How to chronicle one hour in a day?

The choices are endless

How to chronicle one hour in a day that seemed so boring in retrospect, yet so out of the ordinary at the same time?

Do I choose the first hour of the day, which began an hour earlier than usual? Before breakfast I was printing off lesson plans for a substitute, hurriedly packing my lunch, and filling my to-go mug with coffee. Breakfast consisted of a peanut butter sandwich that I would eat later at school. Deciding what to wear had been easy a fellow faculty member asked us to wear black today in honor of another faculty member’s 30th birthday, so I chose my black “Save the Drama for the Stage” t-shirt that was our official West Junior Players shirt for the previous school year. My two children were barely out of bed when I had to leave to make the five minute drive to West Junior High School. My husband would have to drop them off at preschool without me before he went to work at Free State High School. We usually carpool. Unusual but uneventful beginning.

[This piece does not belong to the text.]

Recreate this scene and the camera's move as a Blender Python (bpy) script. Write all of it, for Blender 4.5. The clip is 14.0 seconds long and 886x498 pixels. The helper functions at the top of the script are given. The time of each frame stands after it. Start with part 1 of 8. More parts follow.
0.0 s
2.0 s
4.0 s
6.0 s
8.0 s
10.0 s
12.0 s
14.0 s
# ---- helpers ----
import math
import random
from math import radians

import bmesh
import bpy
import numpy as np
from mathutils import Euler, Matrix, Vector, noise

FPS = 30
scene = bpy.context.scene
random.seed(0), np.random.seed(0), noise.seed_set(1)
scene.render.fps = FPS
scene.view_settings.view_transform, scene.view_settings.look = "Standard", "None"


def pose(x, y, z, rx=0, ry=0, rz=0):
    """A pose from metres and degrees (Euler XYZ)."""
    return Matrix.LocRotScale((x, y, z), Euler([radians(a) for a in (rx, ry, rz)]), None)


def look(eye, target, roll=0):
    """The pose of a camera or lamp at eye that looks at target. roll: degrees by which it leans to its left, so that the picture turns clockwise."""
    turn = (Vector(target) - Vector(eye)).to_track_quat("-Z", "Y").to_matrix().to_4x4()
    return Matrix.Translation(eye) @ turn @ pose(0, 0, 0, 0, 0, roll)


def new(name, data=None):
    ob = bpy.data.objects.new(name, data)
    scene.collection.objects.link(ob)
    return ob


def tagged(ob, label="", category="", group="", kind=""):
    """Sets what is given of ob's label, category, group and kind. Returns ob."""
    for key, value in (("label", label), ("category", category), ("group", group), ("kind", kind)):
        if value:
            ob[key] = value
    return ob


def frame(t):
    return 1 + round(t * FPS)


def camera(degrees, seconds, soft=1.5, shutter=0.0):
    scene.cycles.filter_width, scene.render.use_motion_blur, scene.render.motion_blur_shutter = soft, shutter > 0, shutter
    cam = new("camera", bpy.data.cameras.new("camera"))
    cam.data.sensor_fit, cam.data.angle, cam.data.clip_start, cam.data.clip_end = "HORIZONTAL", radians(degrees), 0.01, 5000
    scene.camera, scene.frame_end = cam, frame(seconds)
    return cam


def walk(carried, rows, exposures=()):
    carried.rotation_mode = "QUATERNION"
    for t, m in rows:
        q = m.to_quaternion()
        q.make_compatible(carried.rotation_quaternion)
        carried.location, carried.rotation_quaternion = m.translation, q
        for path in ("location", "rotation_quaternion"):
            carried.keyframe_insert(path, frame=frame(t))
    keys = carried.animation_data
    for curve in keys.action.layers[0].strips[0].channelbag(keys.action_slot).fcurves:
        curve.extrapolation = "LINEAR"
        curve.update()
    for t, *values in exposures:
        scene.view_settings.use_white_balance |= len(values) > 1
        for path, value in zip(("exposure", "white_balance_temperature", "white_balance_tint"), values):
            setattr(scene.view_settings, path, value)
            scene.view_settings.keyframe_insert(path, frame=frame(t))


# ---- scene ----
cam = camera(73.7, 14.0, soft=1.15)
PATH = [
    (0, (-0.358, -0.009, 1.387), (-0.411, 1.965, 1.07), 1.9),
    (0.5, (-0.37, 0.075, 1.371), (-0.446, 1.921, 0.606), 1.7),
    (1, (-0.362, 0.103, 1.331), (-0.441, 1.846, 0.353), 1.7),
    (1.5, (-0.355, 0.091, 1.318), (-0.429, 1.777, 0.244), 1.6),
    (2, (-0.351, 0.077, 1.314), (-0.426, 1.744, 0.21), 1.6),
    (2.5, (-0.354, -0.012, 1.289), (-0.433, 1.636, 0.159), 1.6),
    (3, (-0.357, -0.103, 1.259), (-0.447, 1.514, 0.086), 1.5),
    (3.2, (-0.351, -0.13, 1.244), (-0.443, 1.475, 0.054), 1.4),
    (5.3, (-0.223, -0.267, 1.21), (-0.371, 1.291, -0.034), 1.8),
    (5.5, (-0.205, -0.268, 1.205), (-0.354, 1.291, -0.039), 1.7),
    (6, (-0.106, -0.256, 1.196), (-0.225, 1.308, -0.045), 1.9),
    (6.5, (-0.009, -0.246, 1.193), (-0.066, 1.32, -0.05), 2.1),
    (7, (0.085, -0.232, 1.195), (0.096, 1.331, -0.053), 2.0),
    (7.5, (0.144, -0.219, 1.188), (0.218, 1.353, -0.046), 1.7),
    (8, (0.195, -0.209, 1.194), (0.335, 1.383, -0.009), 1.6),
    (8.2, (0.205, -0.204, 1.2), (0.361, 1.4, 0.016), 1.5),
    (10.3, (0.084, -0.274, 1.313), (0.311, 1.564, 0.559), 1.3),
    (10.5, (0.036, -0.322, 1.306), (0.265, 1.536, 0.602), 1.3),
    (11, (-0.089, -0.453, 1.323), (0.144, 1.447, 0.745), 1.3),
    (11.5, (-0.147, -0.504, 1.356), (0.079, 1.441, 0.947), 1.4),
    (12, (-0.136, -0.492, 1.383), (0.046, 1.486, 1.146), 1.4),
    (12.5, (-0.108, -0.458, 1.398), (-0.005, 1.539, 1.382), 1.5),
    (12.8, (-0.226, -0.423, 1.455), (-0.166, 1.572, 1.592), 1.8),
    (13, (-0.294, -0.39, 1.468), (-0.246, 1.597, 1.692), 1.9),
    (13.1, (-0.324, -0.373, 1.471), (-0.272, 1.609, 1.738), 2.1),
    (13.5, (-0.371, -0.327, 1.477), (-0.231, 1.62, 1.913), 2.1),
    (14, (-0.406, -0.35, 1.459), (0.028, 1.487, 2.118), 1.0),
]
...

I could chronicle my first hour at school spent checking light cues and going over last minute instructions with my three light crew members (one in each grade seven, eight, and nine) before the next four hours of assemblies got underway. I was running lights for the 100-plus member chorale spring show, a rock/pop concert complete with professional rock combo accompaniment and lots of flashy lights. This was the first time in my four years at West that I had agreed to run lights for the spring show. My assistant drama director was helping out on sound. However, there really were no noteworthy “behind the scenes” glimpses I could write about. Everything was well planned, and we were prepared. Much easier gig than directing a play with 50 80 junior high students. I settled into my perch in the light booth, ate my sandwich, and drank my coffee.

We had to have two assemblies because only half of the student body will fit into the Sally Six Hersh Auditorium. Each assembly lasted 90 minutes would it be cheating to condense the time into a story that is supposed to chronicle an hour? The assemblies went fairly smoothly. We ran our cues with only minor incident, taking random dance breaks to songs written before these students were born such as “Taking Care of Business,” “Walking on Sunshine,” “Poison Ivy,” “Proud Mary,” and the theme song “I’ve Got the Music in Me.” The student body audience was more subdued than I expected. I only saw two students texting with cell phones from my perch up high, and that was surprising. I noted with pride that our performing arts students were still working so hard at the end of the school year when so many other students had already “checked out” with only 9 official school days left. And this was just their dress rehearsal. They had three public performances after these two assemblies. Many of the chorale students are also involved in the drama program, and as soon as the spring show is over they will pester me about what fall production I have planned. They live for performing.

The hour after the assemblies included teaching my only class that day due to the rearranged assembly schedule. The last hour of my work day was my planning time. Should I chronicle for posterity how I spent my time reading and answering the e-mails I had neglected for hours, or how I tracked down some students from my first class to ask them why they had been disrespectful to my substitute, or how I lamented that yet another plan period would go by leaving no time for grading or planning? I had to return to the auditorium to fix some lighting cues that hadn’t looked quite right during the assemblies.

The hour after school we had a faculty meeting. I was so tired that I struggled to keep my eyes open. Maybe I shouldn’t report that.

At home there wasn’t much to report either. I enjoyed my only half hour of silence and solitude before I picked my daughter up at preschool. My son was at his weekly art class for preschoolers at the Lawrence Arts Center, and he would come home later covered in paint. My husband had taken him and would pick him up. I was too tired to cook the meal we so carefully planned and shopped for on the previous weekend, so I ordered a sausage and tomato pizza from Wheat State Pizza, our favorite after Rudy’s and Papa Keno’s. Is that worth reporting?

The most intriguing news of the day came after dinner, but it only had ‘mom’ value. While playing outside in the front yard, my son and daughter took turns describing the bugs they had found on the playground at preschool. Their meticulous and awed descriptions were accompanied by lively hand gestures and funny facial expressions. I took photos.

At the end of my day, I was left with no dramatic events to chronicle. Nothing in my day seemed compelling enough to make an interesting story. Maybe I just didn’t look hard enough for an angle. Not a normal day in my life, nor the most interesting, but maybe I was just too busy and too tired to know otherwise.